« Épier les pas du siècle, le bruit et la germination du temps », c’est ce que le grand écrivain russe Ossip Mandelstam se proposait il y a presque cent ans dans son premier recueil de prose. Il y a onze mois, tout bruissait encore autour de nous. Il y avait ce que l’on pouvait vivre comme des nuisances : le vacarme des chantiers, les klaxons et les basses à plein tube dans les bouchons, les stridences disruptives des appels au portable dans les transports publics et les conversations qu’on ne voulait pas forcément entendre, le tintement des couverts et autres brouhahas dans les restaurants, les fêtes nocturnes dans les appartements, les avions qui réveillaient les citadins dès le petit matin et décollaient encore autour de minuit.
Et puis il y avait les musiques, les mots et les images que l’on allait chercher au concert, au théâtre et au cinéma, les conversations que l’on menait face à des visages entiers, non amputés, sans le filtre du micro, sans écran interposé, autour d’une table, concentrées certes sur quelques sujets, mais aussi plaisamment digressives, pleines de surprises, et celles imprévues, parce que quelqu’un passait, confiait encore la dernière, et puis celles saisies au vol, un peu partout, qui faisaient rire ou tiquer, où fusaient des blagues, des petites histoires parlantes, de nouveaux mots ou locutions qui prenaient leur chemin dans la mémoire des récits et l’usage des tournures. Bref : le bruit du temps qui nous entourait était bruit et nous laissait une impression des pas du siècle et de sa germination, qui, si elle ne nous satisfaisait pas nécessairement, laissait au moins en nous des traces et la conviction de vivre, même si elle nous paraissait écornée et fragile, une commune humaine et civile condition, et ce avec tous nos sens, dans un espace public ouvert et palpable avec ses conflits et ses partages tous azimuts.
« On se forme l’esprit et le sentiment par les conversations », écrivait Pascal il y a 360 ans, et il ajoutait : « La manière d’écrire […] est la plus d’usage qui s’insinue le mieux, qui demeure plus dans la mémoire […], parce qu’elle est toute composée de pensées nées sur les entretiens ordinaires de la vie. » Après onze mois de pandémie, non seulement notre façon de vivre, mais aussi de mener des conversations a changé. Leur champ s’est petit à petit rétréci, comme les bruits de ces nuits sans fêtes que dans les quartiers plus denses seuls les cris des violences domestiques, les râles des malades, les affrontements de gangs ou les sirènes des voitures de police viennent encore interrompre.

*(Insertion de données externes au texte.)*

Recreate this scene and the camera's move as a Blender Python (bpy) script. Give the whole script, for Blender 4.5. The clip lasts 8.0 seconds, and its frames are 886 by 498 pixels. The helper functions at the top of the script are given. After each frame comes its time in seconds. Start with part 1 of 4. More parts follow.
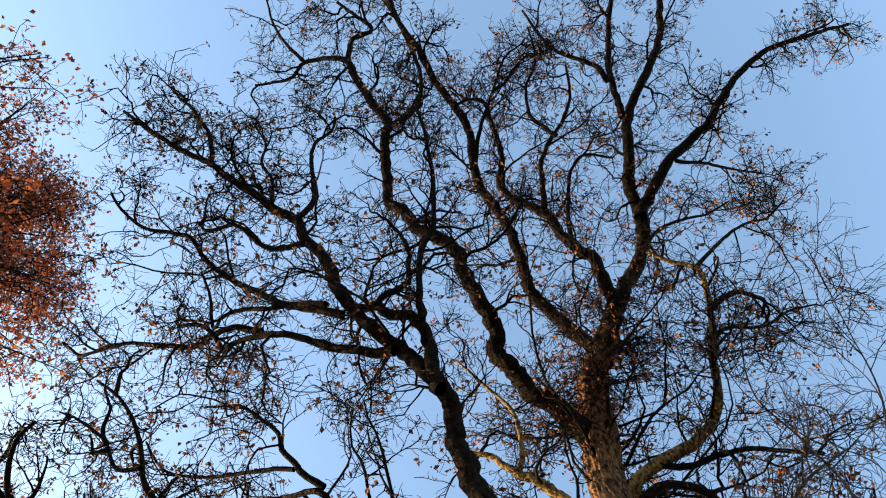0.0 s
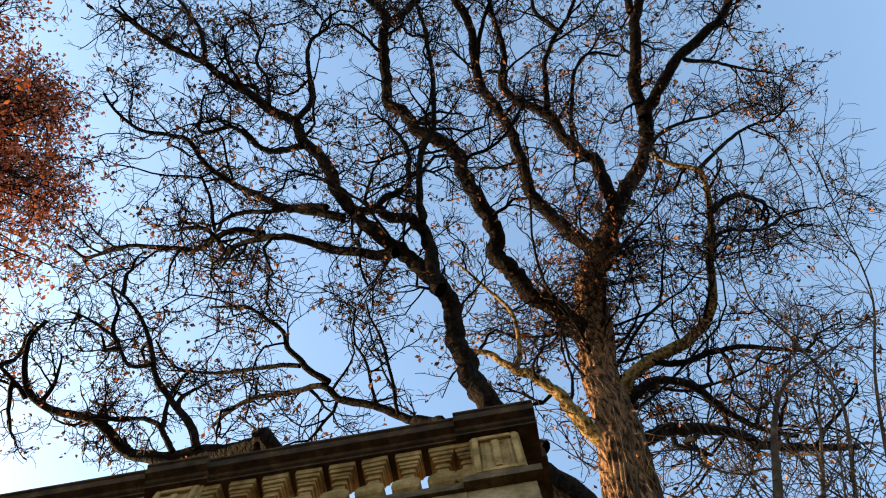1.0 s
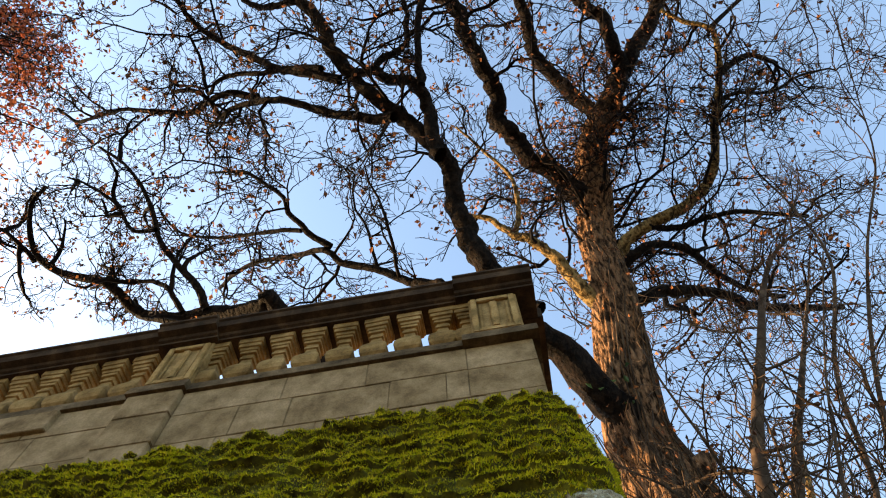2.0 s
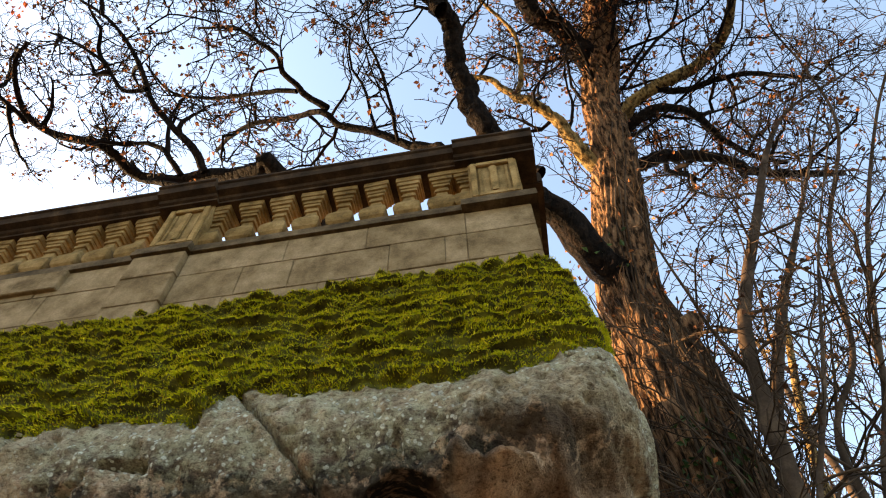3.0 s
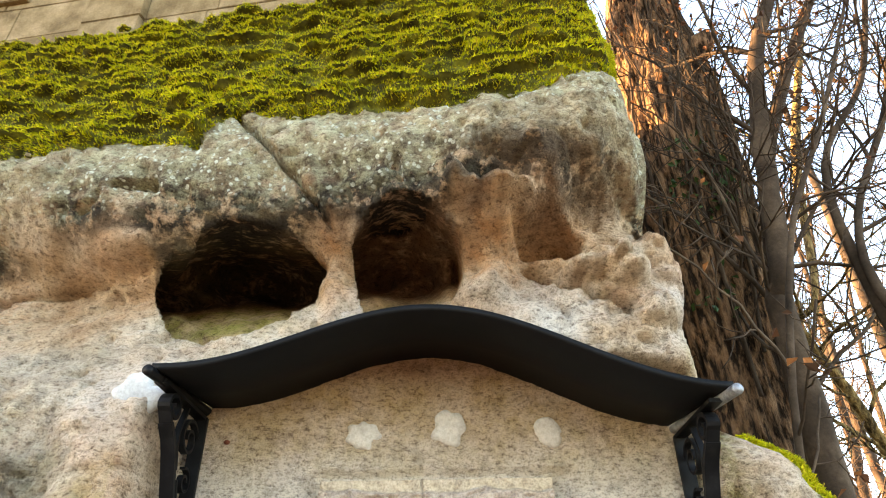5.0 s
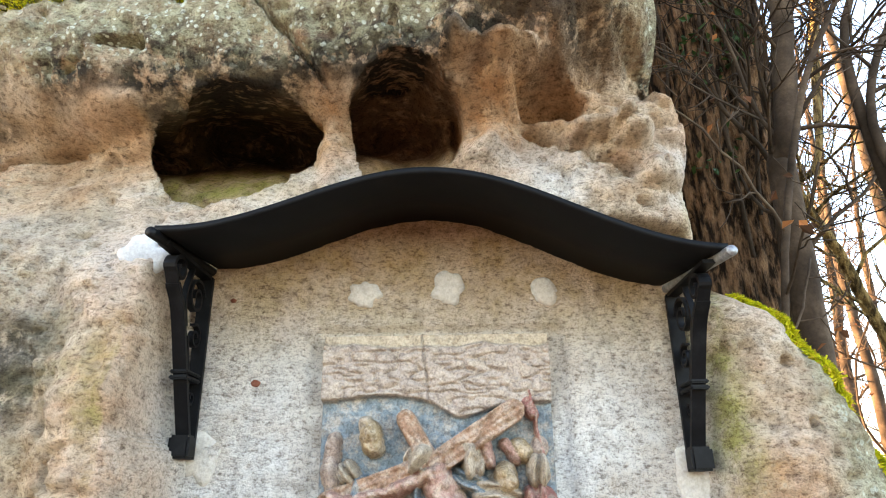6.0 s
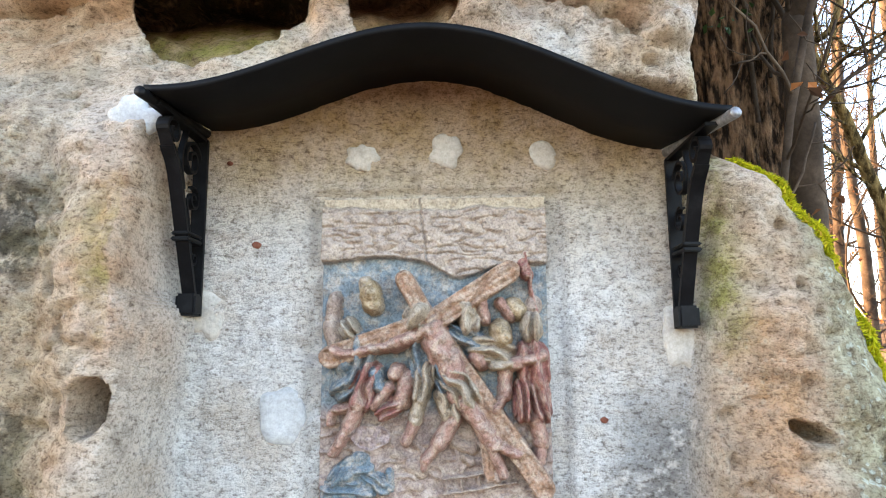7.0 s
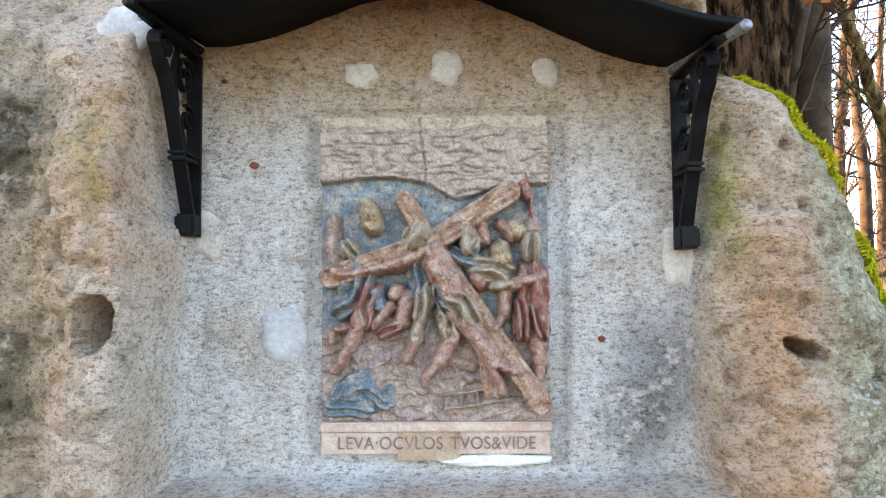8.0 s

Aucun média social, aucun chat, aucune conversation téléphonique, aucune téléconférence ne peut remplacer la conversation ordinaire sur les choses de la vie qui était le corollaire de notre civilité et de notre culture sensorielle jusqu’au cœur des déjeuners de travail les plus strictement encadrés. Pendant onze mois, nous nous sommes concentrés sur les voix et les mots des autres, et nous y mettions d’autant plus de respect, d’attention et d’articulation que les contacts devenaient moins fréquents. Pour l’un ou l’autre, des visages familiers qui devinrent ensuite des voix familières se sont même éteints à tout jamais sans que l’on puisse leur dire adieu.
Et puis la source des histoires de la vie ordinaire et des potins s’est lentement tarie avec la raréfaction des fortuités et du rire, du vrai, pas du jaune. L’esprit et le sentiment se défont, perdent couleur et corolles. « On ne parle que de ça, parlez-nous d’autre chose », « statu quo mortifère », ces plaintes saisies ci et là traduisent une fatigue normative, un épuisement sacrificiel, un manque physique, un dégoût du répétitif, et insensiblement l’effritement de l’espace public où malgré toutes les béquilles de type TIC dont nous disposons, et malgré les petites ouvertures qui amplifient encore les effets douloureux de la distanciation sociale, chacun se retrouve sinon dans son coin, du moins plus lâchement relié au corps social et aussi politique qui n’a pas encore inventé la démocratie sanitaire pour pallier d’autres tentations.
Et elles sont foule, ces tentations et tentatives de faire des enfants dans le dos des citoyens, sans entretien préalable, tout en sourdine. Les privatisations dans le secteur public, la surveillance de l’espace public par des sociétés privées, le marché immobilier de nos villes et banlieues livré aux convoitises des fonds, des family offices et autres communautés successorales du crû : l’arbitraire des Jupiters locaux dévale au grand galop pour redistribuer la mise. Les bœufs qui n’arriveront plus à suivre pourront toujours aller chercher outre-frontière, a-t-on déjà suggéré dans des officines sociales. Tout cela en attendant dans la tristesse ambiante la réforme fiscale, ce choc différé à dessein, pour ne pas manquer de voix après le silence pandémique, car l’individualisation forcée qu’elle vise fera mugir les bœufs qui paieront la note des Jupiters.